I reach for her wrist, slippery now, and worry about those sneaker waves the news always warns about. My grip tightens but she gets away from me again, and again sings out, as if fetching her merfolk to come and take all three of us.
The fear seizes me. I see the three of us being sucked under the green water, past the tiny cove and the fishing boats, past the cargo ships. The waves tumble us past the twelve-mile territory sea, past the two-hundred-mile exclusive economic zone, and at last we bob into the open ocean that is owned by no one.
Here, where she is at home, she will reach out for my arm. She will want to point things out to her brother. Circling around the axis of our joined hands, she will gaze about with contentment, and I will be frantic, desperate for the safety of my own small pond. Calmly, she will show me the whales singing below us.
A wave hits her at waist height. She is soaked, but still upright. I get a hold of her wrist and with the promise of a snack, lure her back to our heap of belongings. I hand her a peanut butter sandwich and tell her she's frightened me. "The ocean wants to take you from me. Don't let it."
"Oh, Mommy," she scrunches her nose at me, "it's okay if the ocean takes me."
I swallow my terror and say, "How about swim lessons? You can learn to swim like a mermaid."
She ignores me, drops the peanut butter sandwich into the sand, and wanders off to play with a rope of brown kelp.
Days later, she chatters through the house while I tend to a thousand tasks and accomplish nothing. Mermaids are still a favorite. She is wearing her swimsuit, scarves, and beads.
As I answer her—not really listening but wanting her to think I'm listening—I am thinking about dinner and dishes, and if I should buy that sweater or save money, or go back to work even though I hated the job I had before. Through all this noise, I hear a small thing. My daughter's voice, not chattering, but speaking to me.

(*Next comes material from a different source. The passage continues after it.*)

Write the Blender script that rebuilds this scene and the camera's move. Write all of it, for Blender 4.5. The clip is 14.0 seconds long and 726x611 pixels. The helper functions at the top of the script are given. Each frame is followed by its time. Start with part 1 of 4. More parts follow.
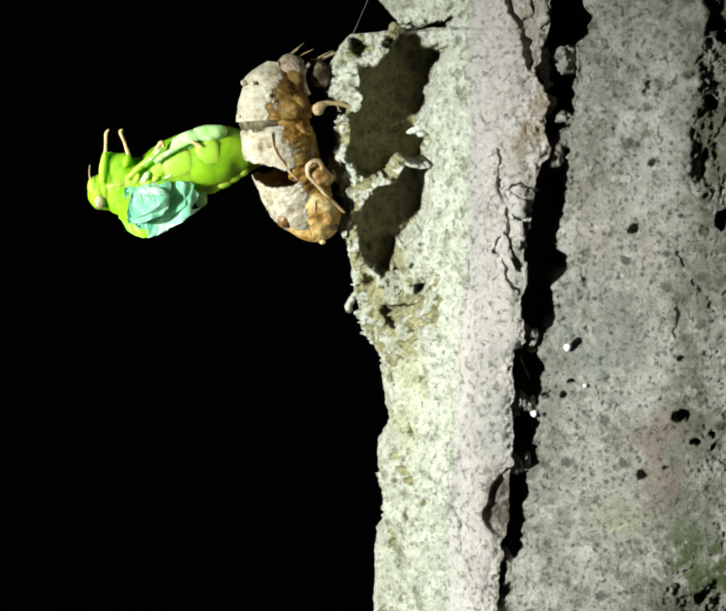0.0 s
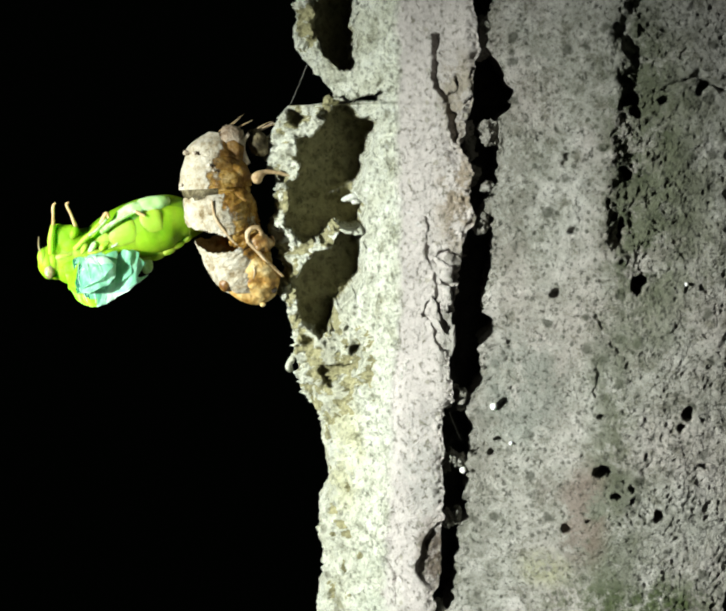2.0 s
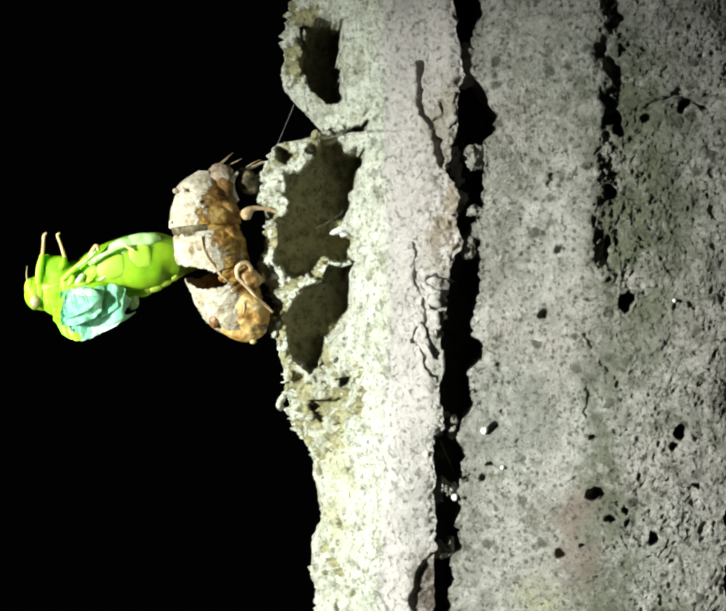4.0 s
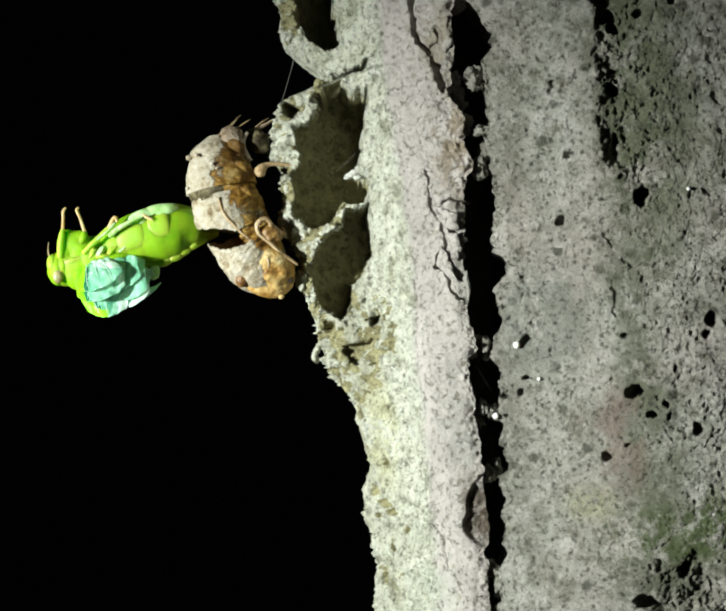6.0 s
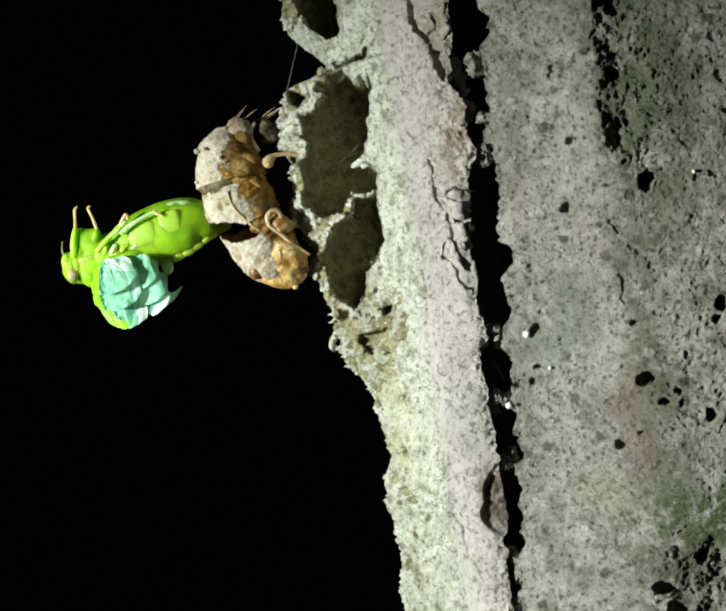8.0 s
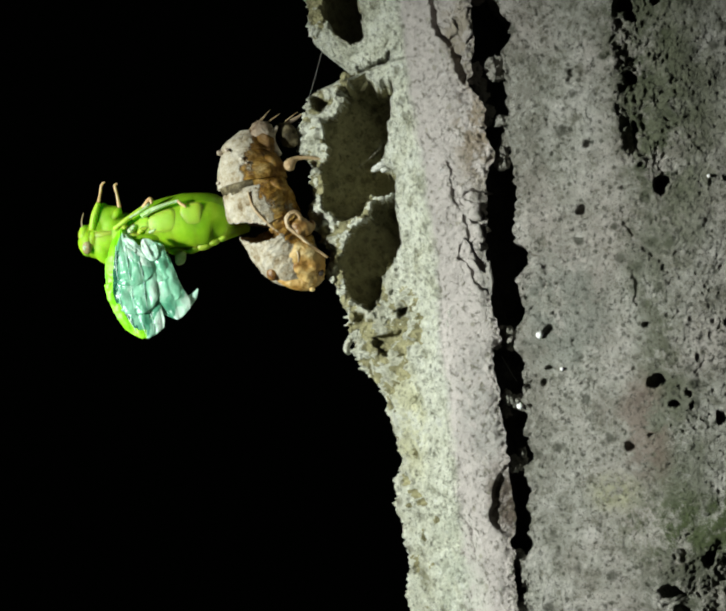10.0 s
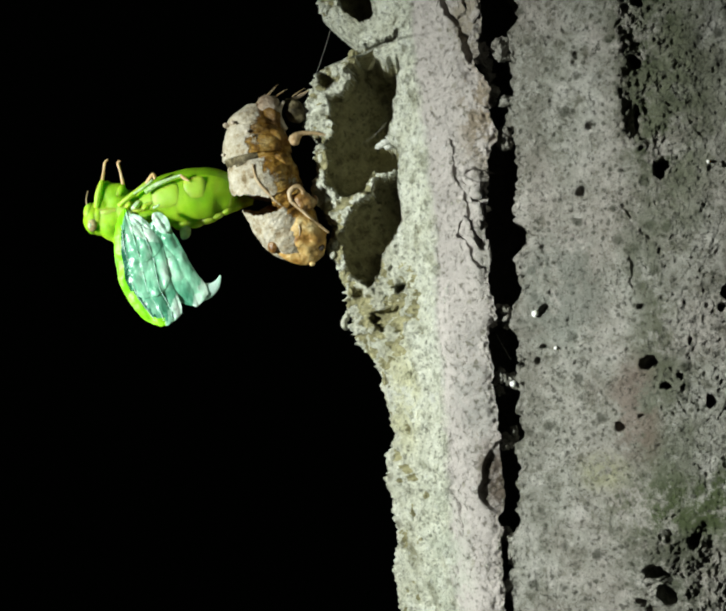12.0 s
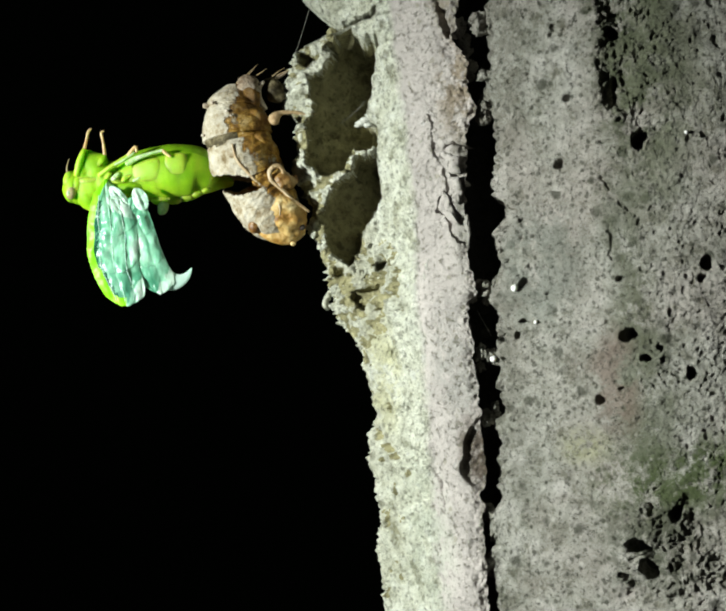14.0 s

She says, "Mommy, you are the mermaid that eats sharks."
"What did you say?"
She's gone already, dancing down the hallway, with scarves and beads dangling, and dripping milk on the floor. I look down at her brother, whose brown eyes blink back at me. I will never know if I heard her correctly, but the further away I am from that moment, the more I realize it doesn't matter.
A neglected part of my brain has begun to shift, like a waking sea star creeping from twenty-thousand feet below. For a moment, I don't see myself as a tired and gray woman, still so much like a girl, trapped in a small, safe pond.
For a moment, I see myself in Technicolor, fanged, and eating a shark.